L'autre coup de bambou tombe sur la tête de RMC Sport. Le bouquet de chaînes d'Altice va perdre ce qui constituait le cœur de son offre. «Ça sent la fin», commente un bon connaisseur du secteur. RMC Sport n'a pas de quoi se refaire dans les mois à venir. Les meilleurs droits sportifs (Ligue 1, Ligue des champions, Top 14) sont maintenant attribués jusqu'en 2023 ou 2024. Une éternité. La chaîne n'a plus que le championnat de foot anglais à se mettre sous la dent. Mais elle partage sa codiffusion avec Canal+ jusqu'en 2022. Les fans de ballon rond ne préféreront-ils pas aller s'abonner à la chaîne de Vivendi quand elle aura aussi la Ligue des champions ? Dans un communiqué, RMC Sport «rappelle» qu'elle reste propriétaire des «droits exclusifs» de la compétition européenne «jusqu'en 2021». Sous-entendu : on a le temps de voir venir.

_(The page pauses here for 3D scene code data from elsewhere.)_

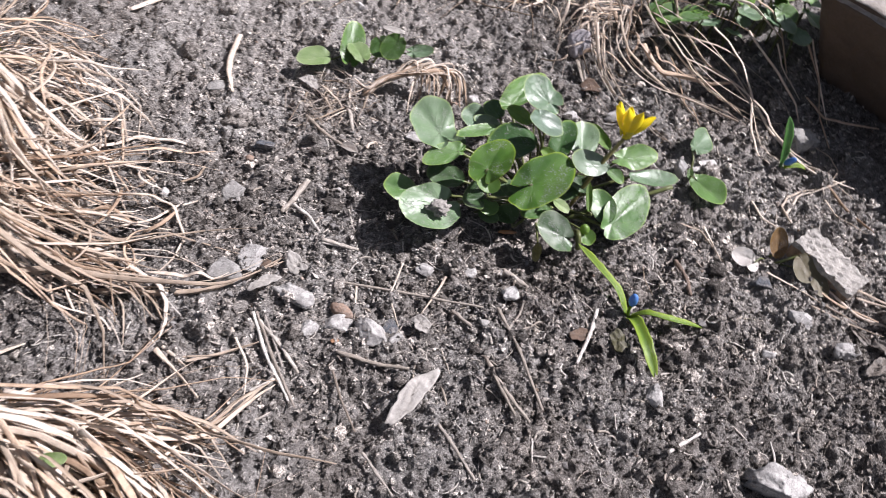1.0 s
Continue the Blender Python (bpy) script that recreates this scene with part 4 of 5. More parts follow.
stalk("straw", straw_m, 0.0008, (-0.2349, -0.0780, 0.000), (-0.2070, -0.0819, 0.000), (-0.1704, -0.0799, 0.000), (-0.1345, -0.0541, 0.000))
stalk("twig", pale_m, 0.001, (-0.1341, 0.0050, 0.000), (-0.1387, -0.0168, 0.000))
stalk("straw", straw_m, 0.0008, (-0.3137, 0.1745, 0.000), (-0.2968, 0.1922, 0.000), (-0.2728, 0.2156, 0.000))
stalk("straw", straw_m, 0.0009, (0.0943, 0.1564, 0.030), (0.1046, 0.1433, 0.024), (0.1236, 0.1397, 0.018), (0.1393, 0.1346, 0.013), (0.1524, 0.1218, 0.007), (0.1647, 0.1093, 0.003), (0.1737, 0.1105, 0.002))
stalk("straw", straw_m, 0.001, (0.1208, 0.1581, 0.040), (0.1314, 0.1510, 0.035), (0.1430, 0.1409, 0.025), (0.1515, 0.1250, 0.012), (0.1502, 0.0986, 0.005), (0.1535, 0.0786, 0.001), (0.1623, 0.0656, 0.001), (0.1780, 0.0651, 0.000))
stalk("straw", straw_m, 0.0009, (0.1468, 0.1643, 0.036), (0.1536, 0.1581, 0.030), (0.1690, 0.1431, 0.020), (0.1818, 0.1237, 0.010), (0.1856, 0.1130, 0.002))
stalk("straw", straw_m, 0.001, (0.0577, 0.1666, 0.036), (0.0609, 0.1555, 0.030), (0.0673, 0.1495, 0.020), (0.0826, 0.1410, 0.010), (0.0980, 0.1301, 0.004), (0.1118, 0.1260, 0.002), (0.1251, 0.1209, 0.001), (0.1440, 0.1065, 0.001), (0.1616, 0.0888, 0.000))
stalk("straw", straw_m, 0.0007, (0.0735, 0.1640, 0.020), (0.1020, 0.1347, 0.002), (0.1108, 0.1162, 0.001), (0.1248, 0.0966, 0.000))
stalk("straw", straw_m, 0.0009, (0.1042, 0.1421, 0.025), (0.1115, 0.1382, 0.017), (0.1279, 0.1310, 0.008), (0.1448, 0.1150, 0.003), (0.1542, 0.1101, 0.001))
stalk("straw", tan_m, 0.0022, (0.0788, 0.1644, 0.016), (0.0858, 0.1516, 0.011), (0.0920, 0.1427, 0.010), (0.1071, 0.1394, 0.010), (0.1253, 0.1366, 0.009), (0.1424, 0.1414, 0.008))
stalk("straw", tan_m, 0.001, (0.1924, 0.1694, 0.026), (0.2008, 0.1466, 0.014), (0.2002, 0.1210, 0.005), (0.2030, 0.0926, 0.001))
stalk("straw", tan_m, 0.001, (0.1953, 0.1408, 0.003), (0.2034, 0.1210, 0.003), (0.2175, 0.1171, 0.003), (0.2393, 0.1147, 0.003))
stalk("straw", straw_m, 0.0009, (0.1557, 0.1285, 0.005), (0.1637, 0.1009, 0.003), (0.1746, 0.0831, 0.001), (0.1908, 0.0654, 0.000), (0.2078, 0.0461, 0.000))
stalk("straw", straw_m, 0.0007, (0.1860, 0.0964, 0.002), (0.1994, 0.0820, 0.003), (0.2015, 0.0678, 0.004), (0.1928, 0.0530, 0.001))
stalk("straw", straw_m, 0.0012, (0.0429, 0.1646, 0.030), (0.0467, 0.1456, 0.015), (0.0505, 0.1390, 0.005), (0.0596, 0.1256, 0.001), (0.0775, 0.0973, 0.000), (0.0949, 0.0799, 0.000))
stalk("straw", pale_m, 0.0016, (0.0327, 0.1489, 0.008), (0.0380, 0.1318, 0.003), (0.0425, 0.1166, 0.000))
stalk("straw", straw_m, 0.0007, (0.1605, 0.0314, 0.000), (0.1658, 0.0407, 0.000), (0.1756, 0.0479, 0.000), (0.1883, 0.0518, 0.000))
stalk("straw", straw_m, 0.0007, (0.1602, 0.0327, 0.000), (0.1642, 0.0183, 0.000))
stalk("straw", straw_m, 0.0007, (0.1418, 0.0315, 0.000), (0.1475, 0.0201, 0.000), (0.1590, 0.0125, 0.000))
stalk("straw", straw_m, 0.0007, (0.1902, 0.0431, 0.000), (0.1947, 0.0296, 0.000), (0.2090, 0.0170, 0.000))
stalk("straw", straw_m, 0.0008, (0.1442, -0.0209, 0.000), (0.1613, -0.0315, 0.000), (0.1754, -0.0419, 0.000), (0.1891, -0.0498, 0.000))
stalk("straw", straw_m, 0.0008, (0.1848, -0.0232, 0.000), (0.1971, -0.0278, 0.000), (0.2155, -0.0381, 0.000), (0.2314, -0.0513, 0.000))
stalk("straw", straw_m, 0.0007, (0.1655, -0.0428, 0.000), (0.1842, -0.0512, 0.000), (0.2027, -0.0565, 0.000))
stalk("straw", straw_m, 0.0008, (0.2142, -0.0247, 0.000), (0.2307, -0.0427, 0.000))
stalk("straw", straw_m, 0.0006, (0.0970, 0.0100, 0.000), (0.1093, 0.0052, 0.000), (0.1157, -0.0074, 0.000), (0.1203, -0.0165, 0.000))
stalk("straw", straw_m, 0.0009, (0.1624, 0.0259, 0.000), (0.1724, 0.0425, 0.000), (0.1900, 0.0516, 0.000), (0.2047, 0.0601, 0.000))
stalk("straw", tan_m, 0.001, (0.0826, 0.2006, 0.050), (0.0810, 0.1862, 0.044), (0.1163, 0.1932, 0.042), (0.1519, 0.2014, 0.040), (0.1678, 0.1947, 0.034), (0.1779, 0.1841, 0.022), (0.1840, 0.1613, 0.006))
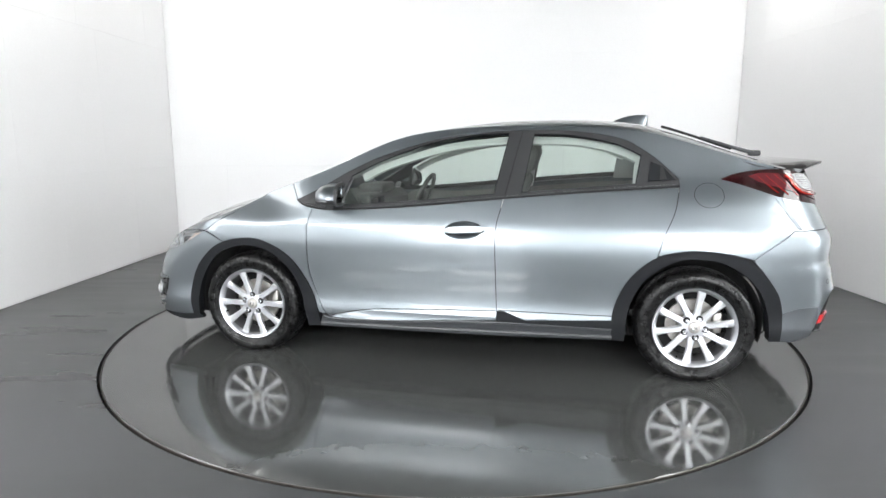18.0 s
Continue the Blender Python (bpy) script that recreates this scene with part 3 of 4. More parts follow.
def build_panels(car):
    hood = over("bonnet", halves([(x, share(x, y)) for x, y in ((1.866, 0), (1.863, .094), (1.845, .249), (1.805, .415), (1.745, .565), (1.675, .665), (1.61, .732))],
                                 [shoulder(q, z + .001) for q, z in ((.86, .748), (.97, .756), (1.11, .757), (1.155, .765), (1.225, .802), (1.29, .837), (1.355, .872), (1.44, .918), (1.528, .966))],
                                 [shoulder(1.528, .967), (1.03, .975), (1.074, .856), (1.141, .58), (1.215, .282), (1.246, 0)]), PAINT, car, "grey metallic bonnet with two raised creases")
    for hand in (1, -1):
        c = smooth([(1.73, share(1.73, .45)), (1.55, share(1.55, .545)), (1.30, .725), (1.125, .84)], 10)
        pts = top(c[:, 0], c[:, 1] * hand)
        part("bonnet_crease", tube("bonnet_crease", pts - (0, 0, .0104), np.interp(np.arange(len(pts)), [0, 6, len(pts) - 1], [.004, .014, .012]), 12, False, .9), PAINT, hood)
    fender = path(HOOD_SIDE, edge_line(1.04, .85, 6), [(float(flank_s(.85)), float(EDGE_Z(.85))), (1.775, .957)], [(1.775, .95), (1.83, .922), (1.878, .912)], DOOR_GAP,
                  [(1.955, .272), (1.918, .28)], ARCH_F[:-2][::-1][:6], [(1.29, .697), (1.218, .734), (1.155, .752), (1.12, .757)])
    both("front_wing", fender, PAINT, car)
    roof = halves([(.045, 0), (.05, .43), (.08, .75), (.125, .89)], [(.125, .89), (.2, .905), (.54, .925), (.914, .94), (1.03, .955)], [(1.035, .96), (1.04, 1.0)],
                  [(x, 1.0) for x in np.linspace(1.03, -1.88, 30)], [(-1.885, 1.0), (-1.88, .985)], [(-1.877, .98), (-1.6, .955), (-1.353, .93)],
                  [(-1.353, .93), (-1.33, .88), (-1.29, .75), (-1.214, .54), (-1.165, .25), (-1.155, 0)])
    over("roof", roof, PAINT, car, "grey metallic roof with its windscreen pillars")
    sidef = path(edge_line(.85, -1.874, 40), [(float(flank_s(-1.874)), 1.17), (4.62, 1.160), (4.555, 1.158)], LAMP_TOP[:3][::-1], LAMP_LOW[:5], GATE_SIDE[:3], SEAM_R[::-1],
                 [(4.349, .69), (4.203, .721), (4.02, .731), (3.862, .697)], DOOR_REAR, WIN_TOP, [(1.775, .957), (float(flank_s(.85)), float(EDGE_Z(.85)))])
    q = both("body_side", sidef, PAINT, car, "grey metallic body side from windscreen pillar to rear quarter")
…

Il est possible que l'actionnaire, le groupe Altice, n'ait pas voulu surenchérir face à Canal+, BeIn Sports et Mediapro. A l'inverse de l'espagnol, il ne conteste pas la victoire de ses rivaux. «Nous sommes sereins, les prix étaient très élevés», a tenu à préciser le PDG de NextRadioTV, Alain Weill dans les Echos. Son enjeu est moins la bonne santé de RMC Sport, qui perd beaucoup d'argent (76 millions d'euros d'Ebitda négatif sur les neuf premiers mois de 2019), que de son opérateur télécoms, SFR. Or celui-ci va mieux depuis qu'Altice a dissocié l'abonnement au téléphone et à Internet et l'abonnement à la chaîne sportive. Depuis l'arrivée de Mediapro dans le paysage, beaucoup d'observateurs disent qu'un marché à quatre est intenable. L'appel d'offres pour la Ligue des champions vient peut-être de confirmer cette idée.